— Collected material —
+ + +

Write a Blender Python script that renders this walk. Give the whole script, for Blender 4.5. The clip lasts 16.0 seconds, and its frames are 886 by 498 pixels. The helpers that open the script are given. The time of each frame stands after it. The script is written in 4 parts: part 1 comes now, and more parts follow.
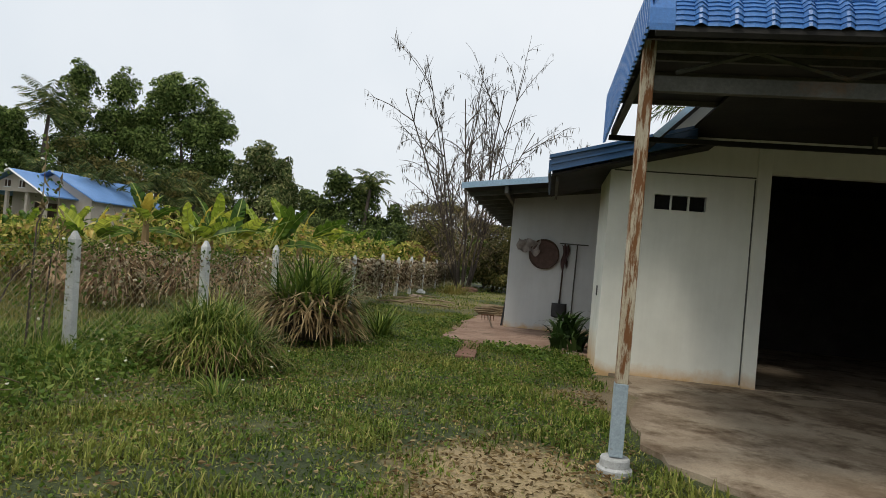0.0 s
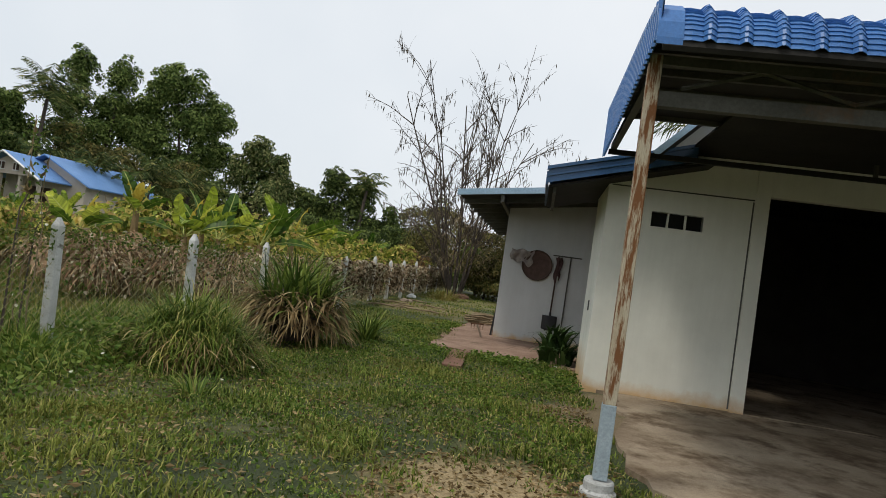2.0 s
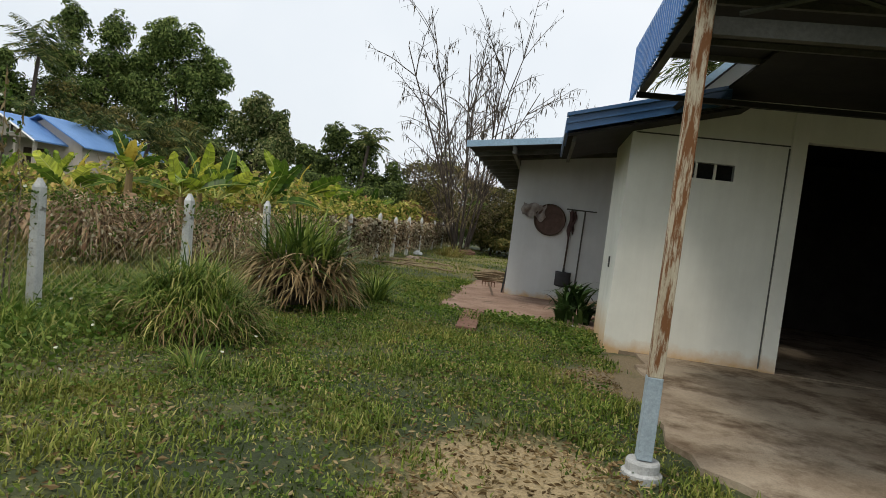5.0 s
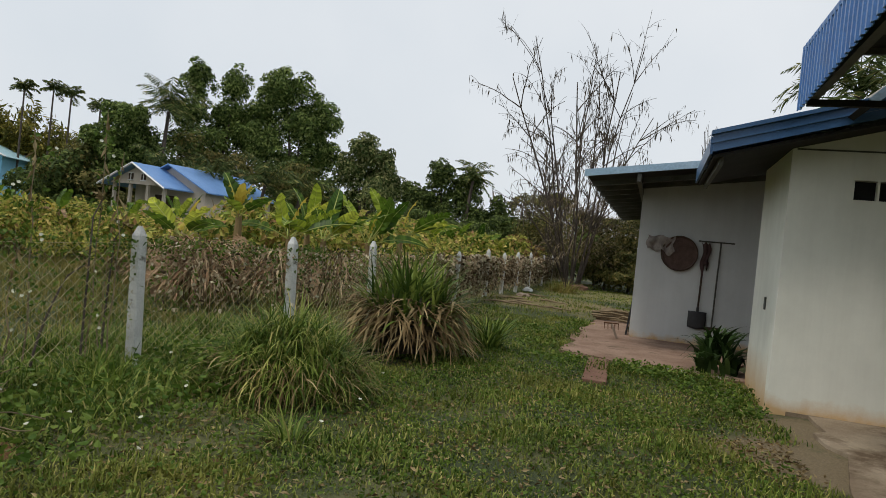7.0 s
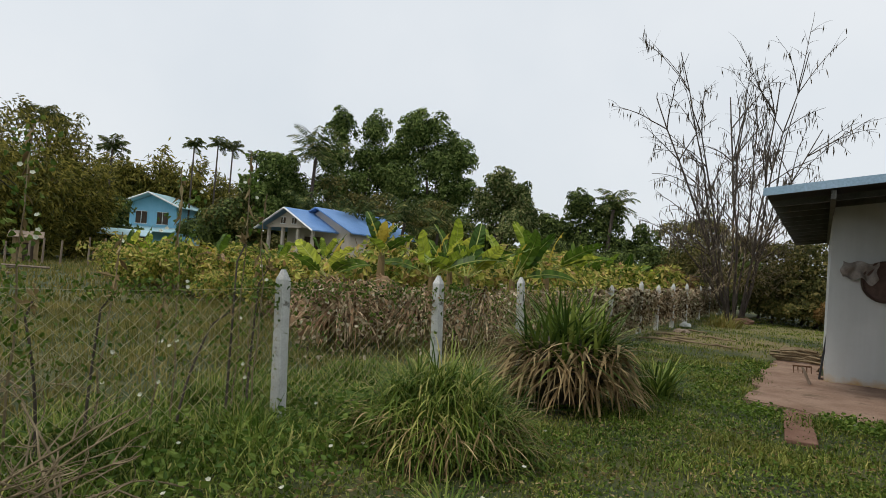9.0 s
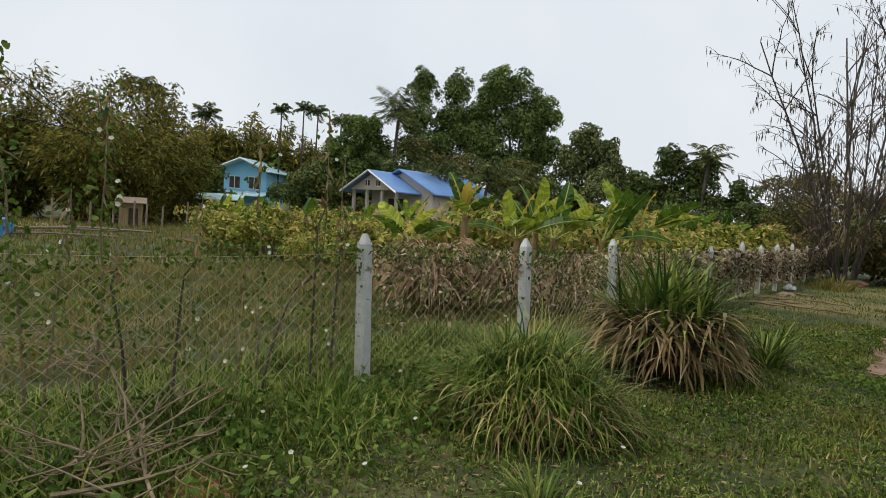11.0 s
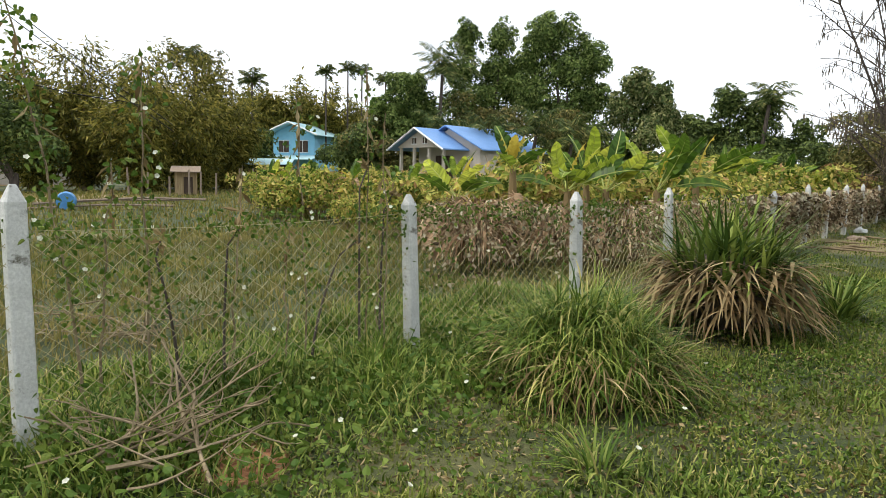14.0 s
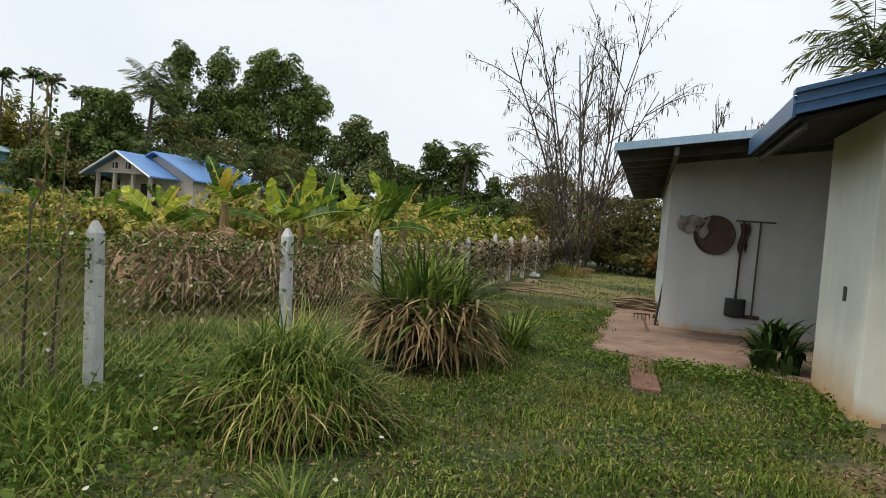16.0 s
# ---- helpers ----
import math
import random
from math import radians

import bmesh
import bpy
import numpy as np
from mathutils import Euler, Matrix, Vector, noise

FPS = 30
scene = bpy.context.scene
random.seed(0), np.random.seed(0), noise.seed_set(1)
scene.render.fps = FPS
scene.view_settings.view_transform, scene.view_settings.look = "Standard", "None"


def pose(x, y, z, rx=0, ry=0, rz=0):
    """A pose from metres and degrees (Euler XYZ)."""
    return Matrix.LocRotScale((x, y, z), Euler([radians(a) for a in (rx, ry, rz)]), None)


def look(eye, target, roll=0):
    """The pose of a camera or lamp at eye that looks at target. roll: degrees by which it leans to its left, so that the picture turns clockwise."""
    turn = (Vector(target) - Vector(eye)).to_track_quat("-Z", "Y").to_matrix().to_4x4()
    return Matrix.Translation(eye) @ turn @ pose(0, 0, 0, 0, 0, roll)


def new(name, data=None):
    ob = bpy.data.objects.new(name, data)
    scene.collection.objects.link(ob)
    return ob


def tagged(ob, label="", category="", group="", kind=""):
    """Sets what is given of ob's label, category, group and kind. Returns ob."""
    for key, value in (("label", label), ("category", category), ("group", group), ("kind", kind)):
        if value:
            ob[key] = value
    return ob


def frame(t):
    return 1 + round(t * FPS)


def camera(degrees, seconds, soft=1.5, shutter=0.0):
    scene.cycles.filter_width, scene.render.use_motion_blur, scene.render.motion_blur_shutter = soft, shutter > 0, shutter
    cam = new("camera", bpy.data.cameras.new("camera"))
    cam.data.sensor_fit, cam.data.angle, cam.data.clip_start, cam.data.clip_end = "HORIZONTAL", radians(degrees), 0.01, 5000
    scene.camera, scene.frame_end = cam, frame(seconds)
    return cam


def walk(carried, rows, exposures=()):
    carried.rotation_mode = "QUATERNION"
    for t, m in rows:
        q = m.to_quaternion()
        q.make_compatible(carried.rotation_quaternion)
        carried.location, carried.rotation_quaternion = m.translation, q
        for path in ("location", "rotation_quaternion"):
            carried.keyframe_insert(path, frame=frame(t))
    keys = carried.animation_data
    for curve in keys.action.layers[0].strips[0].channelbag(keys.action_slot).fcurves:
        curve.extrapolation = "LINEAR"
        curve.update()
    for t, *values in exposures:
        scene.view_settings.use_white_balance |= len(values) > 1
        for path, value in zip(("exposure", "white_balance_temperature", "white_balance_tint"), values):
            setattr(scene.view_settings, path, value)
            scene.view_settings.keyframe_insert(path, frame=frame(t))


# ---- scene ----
cam = camera(68.9, 16.0, 0.6)
PATH = [
    (0, (0.74, 0.365, 1.295), (0.41, 2.338, 1.326), 5.1),
    (0.5, (0.801, 0.332, 1.295), (0.467, 2.303, 1.361), 4.5),
    (1, (0.811, 0.363, 1.299), (0.502, 2.339, 1.288), 5.6),
    (1.5, (0.774, 0.436, 1.303), (0.464, 2.412, 1.31), 7.2),
    (2, (0.738, 0.489, 1.317), (0.425, 2.464, 1.366), 8.1),
    (2.5, (0.708, 0.514, 1.331), (0.413, 2.491, 1.371), 8.5),
    (3, (0.696, 0.515, 1.324), (0.464, 2.5, 1.402), 7.7),
    (3.5, (0.631, 0.577, 1.291), (0.296, 2.548, 1.222), 6.2),
    (3.7, (0.605, 0.617, 1.279), (0.268, 2.582, 1.123), 7.1),
    (5.8, (0.459, 1.265, 1.346), (0.164, 3.242, 1.288), 6.9),
    (6, (0.39, 1.341, 1.333), (0.03, 3.307, 1.263), 5.8),
    (6.5, (0.316, 1.499, 1.342), (-0.15, 3.443, 1.311), 5.1),
    (7, (0.233, 1.737, 1.376), (-0.395, 3.636, 1.353), 5.7),
    (7.5, (0.148, 1.831, 1.375), (-0.549, 3.706, 1.405), 5.2),
    (8, (-0.017, 1.982, 1.381), (-0.773, 3.833, 1.424), 4.3),
    (8.5, (-0.099, 2.085, 1.378), (-1.004, 3.868, 1.38), 4.2),
    (9, (-0.198, 2.298, 1.392), (-1.214, 4.02, 1.437), 4.1),
    (9.5, (-0.306, 2.423, 1.372), (-1.482, 4.038, 1.28), 5.0),
    (9.7, (-0.326, 2.432, 1.376), (-1.575, 3.991, 1.267), 4.2),
    (11.8, (-0.403, 2.622, 1.429), (-1.56, 4.252, 1.366), 2.5),
    (12, (-0.402, 2.633, 1.433), (-1.506, 4.299, 1.356), 3.4),
    (12.5, (-0.411, 2.64, 1.433), (-1.523, 4.3, 1.358), 3.5),
    (13, (-0.442, 2.652, 1.426), (-1.666, 4.222, 1.232), 2.8),
    (13.5, (-0.474, 2.677, 1.427), (-1.817, 4.142, 1.202), 0.9),
    (14, (-0.466, 2.688, 1.422), (-1.795, 4.164, 1.187), 1.0),
    (14.5, (-0.463, 2.729, 1.43), (-1.684, 4.294, 1.189), 2.1),
    (15, (-0.426, 2.719, 1.428), (-1.474, 4.412, 1.231), 2.6),
    (15.5, (-0.398, 2.72, 1.432), (-1.205, 4.542, 1.261), 3.8),
    (16, (-0.39, 2.708, 1.402), (-0.992, 4.614, 1.329), 4.4),
]
walk(cam, [(t, look(eye, aim, lean)) for t, eye, aim, lean in PATH], exposures=[(0.0, 0.16), (3.5, 0.12), (6.0, 0.32), (7.0, 0.02), (7.5, 0.18), (8.0, 0.06), (9.5, 0.08), (12.5, 0.33), (13.5, 0.75), (14.5, 0.85), (15.0, 0.74), (15.5, 0.7), (16.0, 0.3)])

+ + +

— Task requirements —
Output a faithful copy of the data, with each picture left out.

— Finished answer —
Write a Blender Python script that renders this walk. Give the whole script, for Blender 4.5. The clip lasts 16.0 seconds, and its frames are 886 by 498 pixels. The helpers that open the script are given. The time of each frame stands after it. The script is written in 4 parts: part 1 comes now, and more parts follow.
0.0 s
2.0 s
5.0 s
7.0 s
9.0 s
11.0 s
14.0 s
16.0 s
# ---- helpers ----
import math
import random
from math import radians

import bmesh
import bpy
import numpy as np
from mathutils import Euler, Matrix, Vector, noise

FPS = 30
scene = bpy.context.scene
random.seed(0), np.random.seed(0), noise.seed_set(1)
scene.render.fps = FPS
scene.view_settings.view_transform, scene.view_settings.look = "Standard", "None"


def pose(x, y, z, rx=0, ry=0, rz=0):
    """A pose from metres and degrees (Euler XYZ)."""
    return Matrix.LocRotScale((x, y, z), Euler([radians(a) for a in (rx, ry, rz)]), None)


def look(eye, target, roll=0):
    """The pose of a camera or lamp at eye that looks at target. roll: degrees by which it leans to its left, so that the picture turns clockwise."""
    turn = (Vector(target) - Vector(eye)).to_track_quat("-Z", "Y").to_matrix().to_4x4()
    return Matrix.Translation(eye) @ turn @ pose(0, 0, 0, 0, 0, roll)


def new(name, data=None):
    ob = bpy.data.objects.new(name, data)
    scene.collection.objects.link(ob)
    return ob


def tagged(ob, label="", category="", group="", kind=""):
    """Sets what is given of ob's label, category, group and kind. Returns ob."""
    for key, value in (("label", label), ("category", category), ("group", group), ("kind", kind)):
        if value:
            ob[key] = value
    return ob


def frame(t):
    return 1 + round(t * FPS)


def camera(degrees, seconds, soft=1.5, shutter=0.0):
    scene.cycles.filter_width, scene.render.use_motion_blur, scene.render.motion_blur_shutter = soft, shutter > 0, shutter
    cam = new("camera", bpy.data.cameras.new("camera"))
    cam.data.sensor_fit, cam.data.angle, cam.data.clip_start, cam.data.clip_end = "HORIZONTAL", radians(degrees), 0.01, 5000
    scene.camera, scene.frame_end = cam, frame(seconds)
    return cam


def walk(carried, rows, exposures=()):
    carried.rotation_mode = "QUATERNION"
    for t, m in rows:
        q = m.to_quaternion()
        q.make_compatible(carried.rotation_quaternion)
        carried.location, carried.rotation_quaternion = m.translation, q
        for path in ("location", "rotation_quaternion"):
            carried.keyframe_insert(path, frame=frame(t))
    keys = carried.animation_data
    for curve in keys.action.layers[0].strips[0].channelbag(keys.action_slot).fcurves:
        curve.extrapolation = "LINEAR"
        curve.update()
    for t, *values in exposures:
        scene.view_settings.use_white_balance |= len(values) > 1
        for path, value in zip(("exposure", "white_balance_temperature", "white_balance_tint"), values):
            setattr(scene.view_settings, path, value)
            scene.view_settings.keyframe_insert(path, frame=frame(t))


# ---- scene ----
cam = camera(68.9, 16.0, 0.6)
PATH = [
    (0, (0.74, 0.365, 1.295), (0.41, 2.338, 1.326), 5.1),
    (0.5, (0.801, 0.332, 1.295), (0.467, 2.303, 1.361), 4.5),
    (1, (0.811, 0.363, 1.299), (0.502, 2.339, 1.288), 5.6),
    (1.5, (0.774, 0.436, 1.303), (0.464, 2.412, 1.31), 7.2),
    (2, (0.738, 0.489, 1.317), (0.425, 2.464, 1.366), 8.1),
    (2.5, (0.708, 0.514, 1.331), (0.413, 2.491, 1.371), 8.5),
    (3, (0.696, 0.515, 1.324), (0.464, 2.5, 1.402), 7.7),
    (3.5, (0.631, 0.577, 1.291), (0.296, 2.548, 1.222), 6.2),
    (3.7, (0.605, 0.617, 1.279), (0.268, 2.582, 1.123), 7.1),
    (5.8, (0.459, 1.265, 1.346), (0.164, 3.242, 1.288), 6.9),
    (6, (0.39, 1.341, 1.333), (0.03, 3.307, 1.263), 5.8),
    (6.5, (0.316, 1.499, 1.342), (-0.15, 3.443, 1.311), 5.1),
    (7, (0.233, 1.737, 1.376), (-0.395, 3.636, 1.353), 5.7),
    (7.5, (0.148, 1.831, 1.375), (-0.549, 3.706, 1.405), 5.2),
    (8, (-0.017, 1.982, 1.381), (-0.773, 3.833, 1.424), 4.3),
    (8.5, (-0.099, 2.085, 1.378), (-1.004, 3.868, 1.38), 4.2),
    (9, (-0.198, 2.298, 1.392), (-1.214, 4.02, 1.437), 4.1),
    (9.5, (-0.306, 2.423, 1.372), (-1.482, 4.038, 1.28), 5.0),
    (9.7, (-0.326, 2.432, 1.376), (-1.575, 3.991, 1.267), 4.2),
    (11.8, (-0.403, 2.622, 1.429), (-1.56, 4.252, 1.366), 2.5),
    (12, (-0.402, 2.633, 1.433), (-1.506, 4.299, 1.356), 3.4),
    (12.5, (-0.411, 2.64, 1.433), (-1.523, 4.3, 1.358), 3.5),
    (13, (-0.442, 2.652, 1.426), (-1.666, 4.222, 1.232), 2.8),
    (13.5, (-0.474, 2.677, 1.427), (-1.817, 4.142, 1.202), 0.9),
    (14, (-0.466, 2.688, 1.422), (-1.795, 4.164, 1.187), 1.0),
    (14.5, (-0.463, 2.729, 1.43), (-1.684, 4.294, 1.189), 2.1),
    (15, (-0.426, 2.719, 1.428), (-1.474, 4.412, 1.231), 2.6),
    (15.5, (-0.398, 2.72, 1.432), (-1.205, 4.542, 1.261), 3.8),
    (16, (-0.39, 2.708, 1.402), (-0.992, 4.614, 1.329), 4.4),
]
walk(cam, [(t, look(eye, aim, lean)) for t, eye, aim, lean in PATH], exposures=[(0.0, 0.16), (3.5, 0.12), (6.0, 0.32), (7.0, 0.02), (7.5, 0.18), (8.0, 0.06), (9.5, 0.08), (12.5, 0.33), (13.5, 0.75), (14.5, 0.85), (15.0, 0.74), (15.5, 0.7), (16.0, 0.3)])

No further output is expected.